Recession Risk by Life Stages
April 23, 2020 | By Kevin Smith
Early to Mid Career
Younger executives and professionals in the process of establishing careers may be at higher risk of income loss, which can come in the form of reduced base pay, lower bonuses or layoffs.
- 30% rule – always maintain a 30% safety buffer as a percent of your gross (before tax) income. This means that you could quickly cut back your savings and unnecessary expenses by 30% to absorb a prolonged reduction in income. If your gross household income was $200k, could you reduce your overall outflows by $60k? For example: reducing investment contributions, travel budgets, memberships, services, and discretionary spending. If the answer is no, your fixed costs may be too high.
Solvency (default) risk
Income risk leads to solvency risk, or the ability to make debt payments. It is easy to become complacent about this risk in good times, but it can become a harsh reality without much warning.

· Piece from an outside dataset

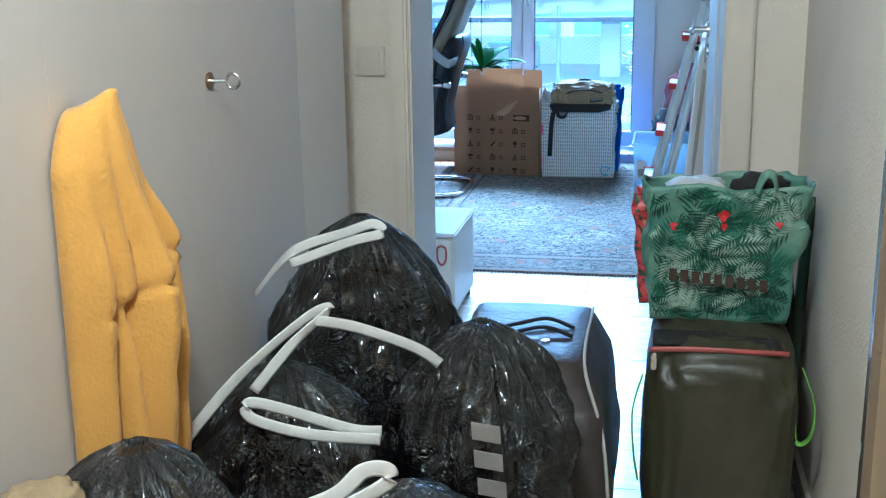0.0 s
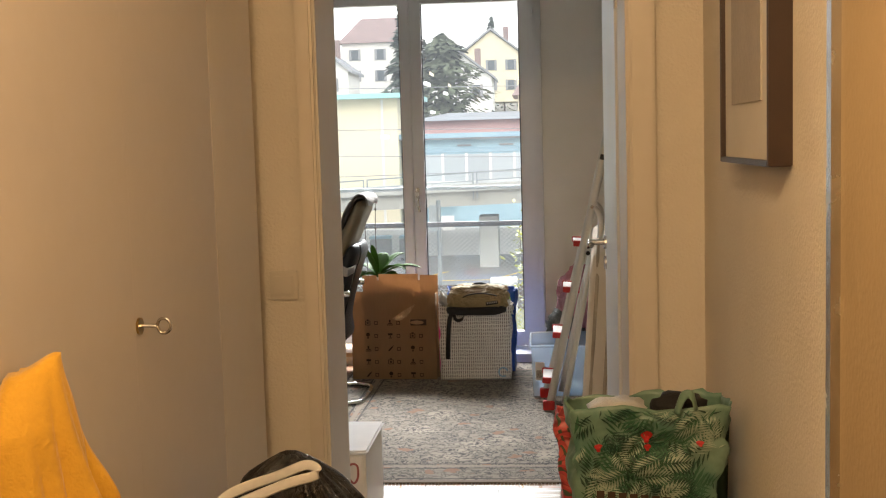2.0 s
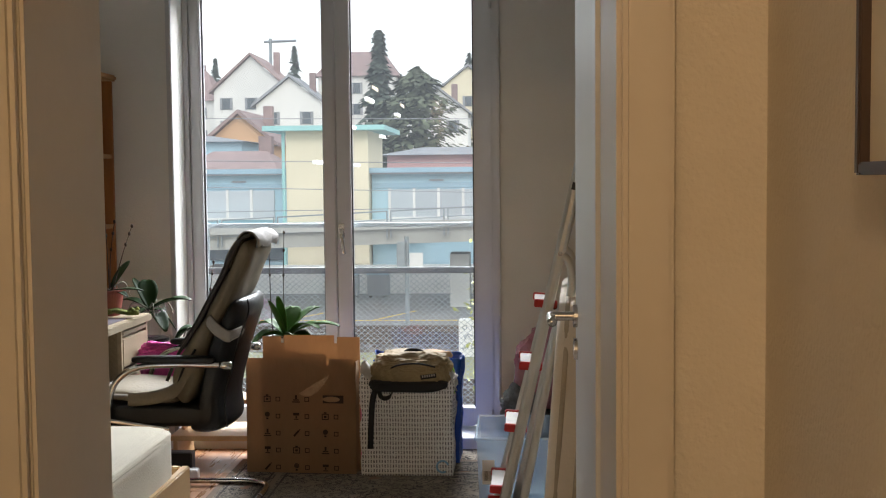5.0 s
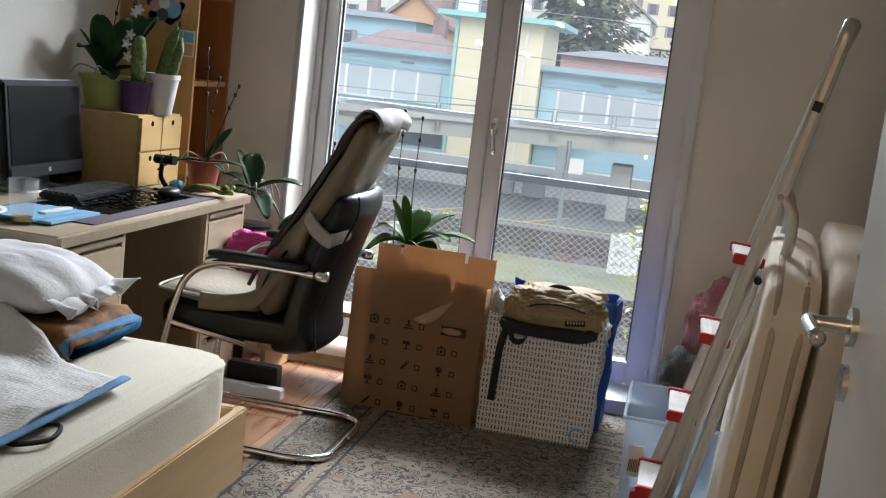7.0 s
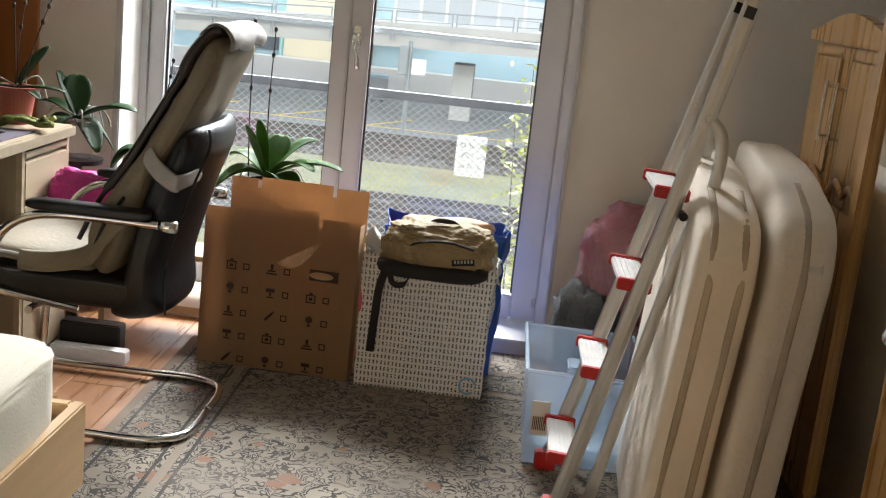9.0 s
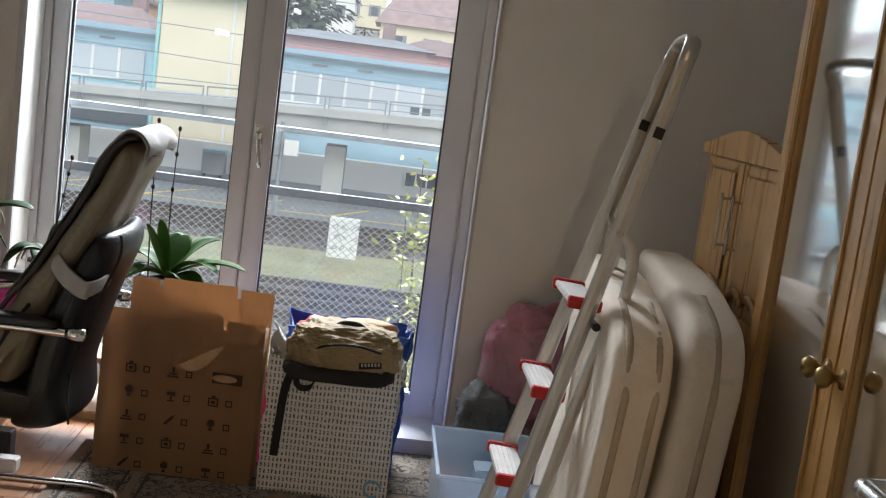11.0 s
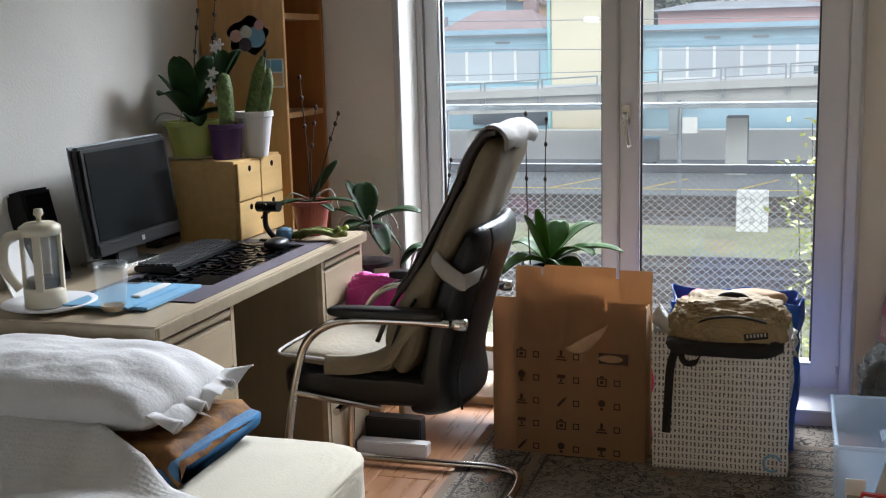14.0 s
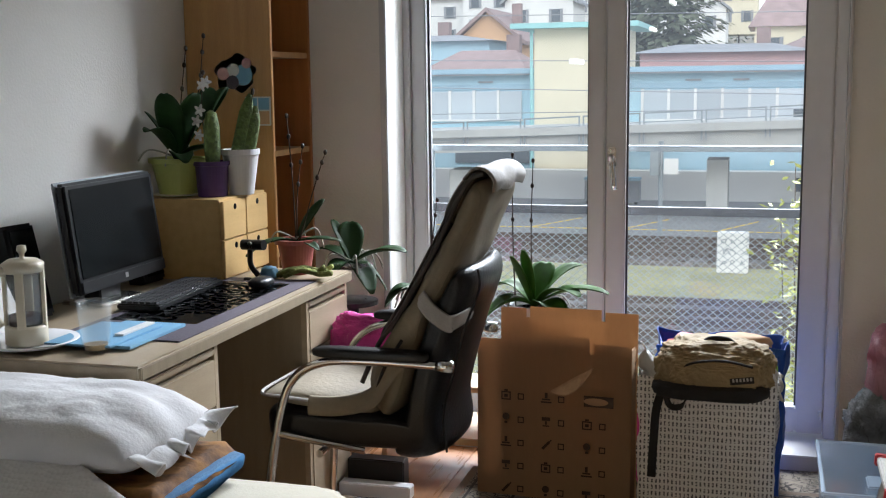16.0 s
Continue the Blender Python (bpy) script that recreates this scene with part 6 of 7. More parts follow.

- Cash reserves – always keeping enough cash to pay your expenses for 3 to 6 months
- Liquid investments – having access to low risk non-retirement investments as a backup to cash
- Debt restructuring – refinancing for favorable terms when possible, including student loan options
- Federal and state programs – being aware of benefits made available during crises
The risks above often apply to this group as well, but their timeline and priorities are changing as kids grow up and the traditional retirement age is within sight.
Investment growth risk
Having seen their accounts recently decline by 20% or more, the possibility of not having enough assets at retirement becomes a growing concern.
- Remember: bad years are in the plan. The chart to the right shows all of the calendar year returns in the US stock market. The red blocks are negative years, and they are a part of the long term average return of 8-10%.
- Owning enough stocks – our expected average return for cash is 1%, for bonds is 3-4%, and for stocks is about 6-10%. However tempting it may be to reduce stock market exposure now, it is not likely possible to achieve the required long term return without a meaningful allocation to diversified stocks.
- Daring to be different – achieving better than average returns requires investing differently from others. This can be as simple as maintaining some exposure to the currently ‘unloved’ types of investments.
With income expectations lower, investments in decline, and college prices rising rapidly, anyone with high schoolers today is thinking hard about how to handle this.
- Sharing the risk – Few 18 year-olds have an appreciation for these economics. If your are going to spend over $100k on college, you probably want your child to be motivated to make the most of it. There are a variety of ways to do this. For example, you might commit to covering some fixed amount of expenses, say tuition and board for a four year in-state public school. If they want to go to a private school, they will be on the hook for the additional cost (by way of a loan), but you might agree to help them pay it off if they complete their education and launch a career. Again, this is just an example to create alignment of interest and risk. There are many possible versions of this concept.
Retirees are at greater medical risk in general, but even more so because of COVID-19.
- Medicare Supplements – if you are not confident in your selection of supplemental insurance packages, please let us know and we will provide support.
- Long Term Care – the managed care benefits of long term care insurance can help make sure proper care is provided while loved ones may be isolated, and the policy shifts financial risk to the insurance company.
- Powers of Attorney – these are legal documents naming trusted people to provide medical instructions and financial instructions. They should be prepared well before they are needed.
- Liquid investments – as medical technology improves at a rapid pace, some therapies may be available in the world that are not covered by our insurance plan. Having some investments set aside for this possibility may be increasingly wise.
Investment loss risk
The recent market decline impacted bonds as well as stocks, something that has rarely happened. Investors sold all assets at an incredible pace in the early weeks of the outbreak, pushing down the prices of even the safest of bond investments. Those bonds have since recovered most of their value, but it serves as a reminder that retirees should also maintain a cash reserve to cover at least 3 to 6 months of living expenses.
Some economists argue we are facing deflation, others claim inflation is more likely. In either event, the risk remains, and it is too late to buy inflation-friendly assets after inflation has taken off. We have enjoyed average annual inflation below 2% per year for so long that inflation is rarely discussed as a legitimate risk, but it can be devastating to a retiree on a fixed income. We encourage our clients to maintain exposure to investments that tend to do better in high inflation, including inflation protected bonds, real estate, commodities, and stocks with different currency exposure.